### Direction
Copy out the listing in full, exactly as written, but not its pictures.

### Data

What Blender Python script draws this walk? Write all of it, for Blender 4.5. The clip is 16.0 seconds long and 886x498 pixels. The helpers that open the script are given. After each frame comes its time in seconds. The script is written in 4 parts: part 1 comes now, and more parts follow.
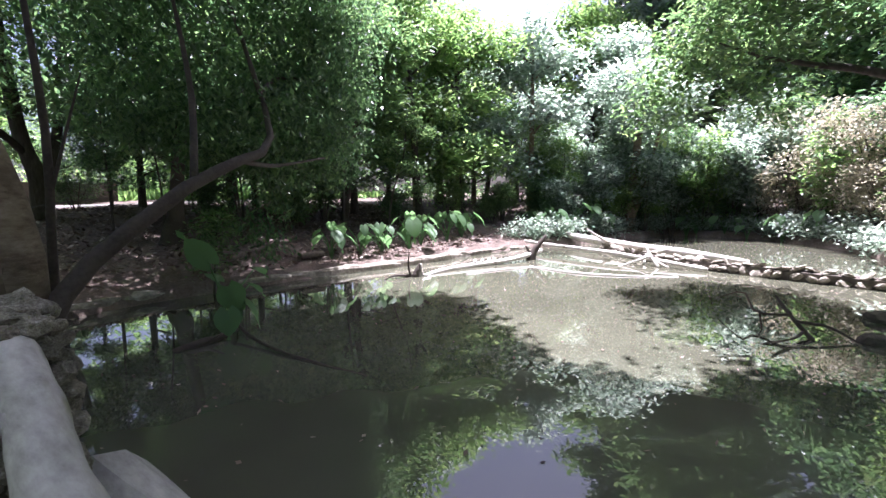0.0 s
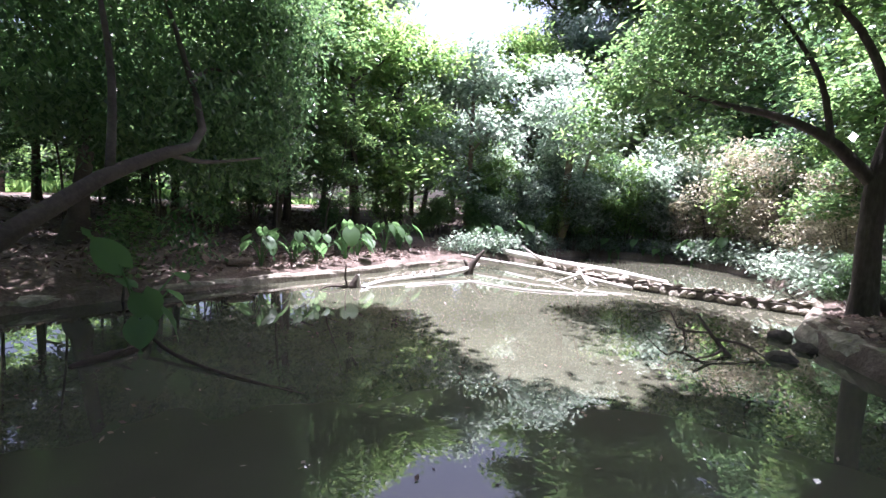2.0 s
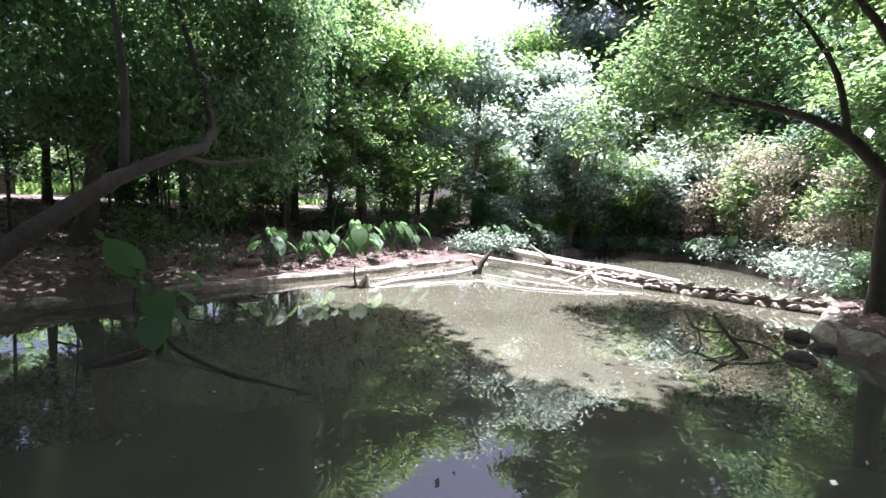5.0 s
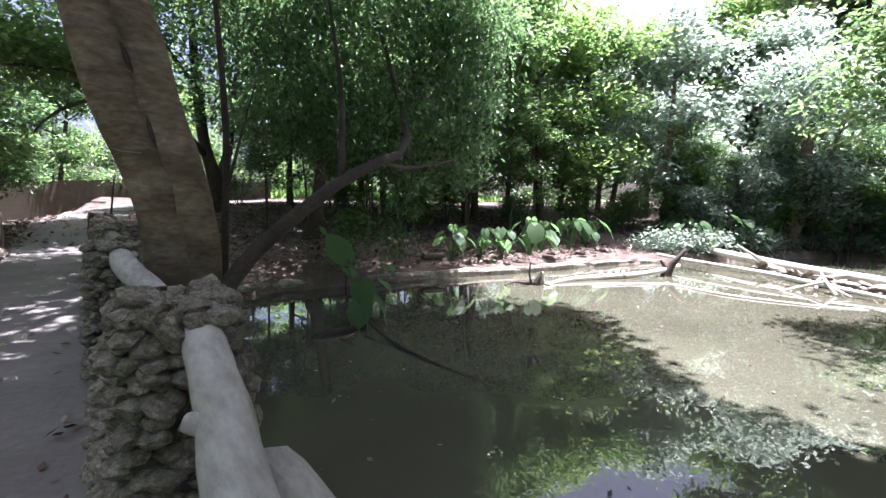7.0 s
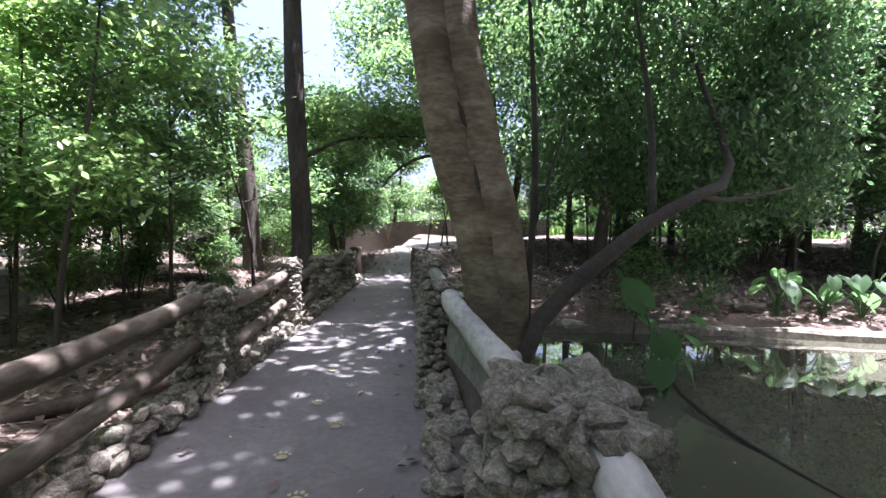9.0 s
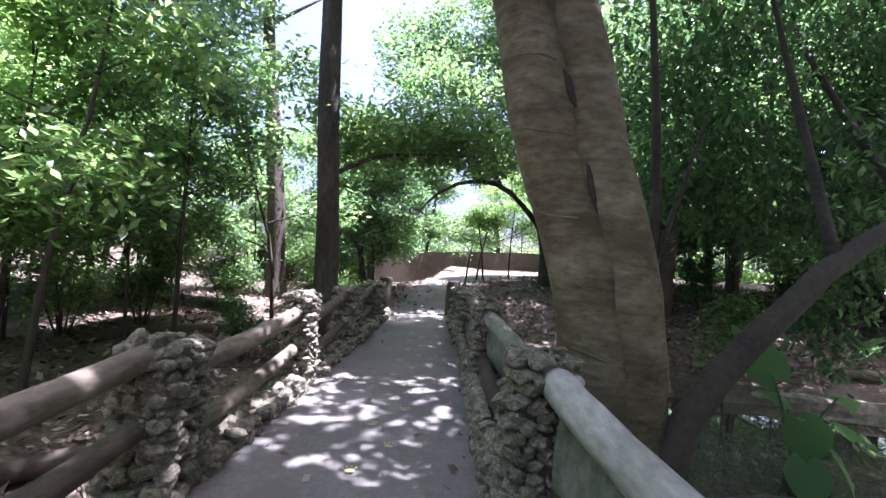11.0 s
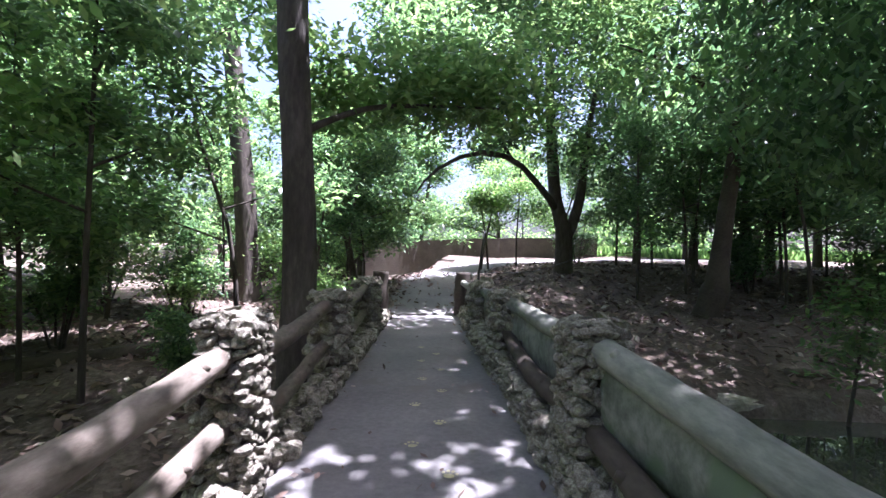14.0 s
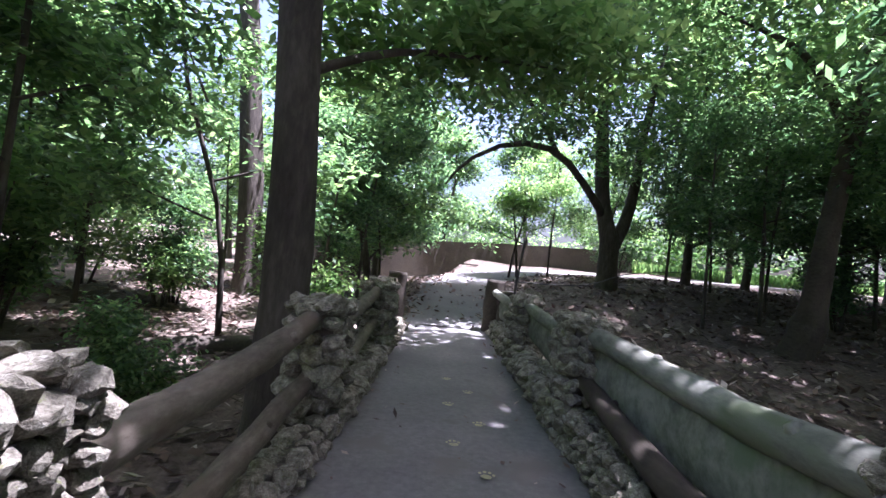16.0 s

### Reply to the task
What Blender Python script draws this walk? Write all of it, for Blender 4.5. The clip is 16.0 seconds long and 886x498 pixels. The helpers that open the script are given. After each frame comes its time in seconds. The script is written in 4 parts: part 1 comes now, and more parts follow.
0.0 s
2.0 s
5.0 s
7.0 s
9.0 s
11.0 s
14.0 s
16.0 s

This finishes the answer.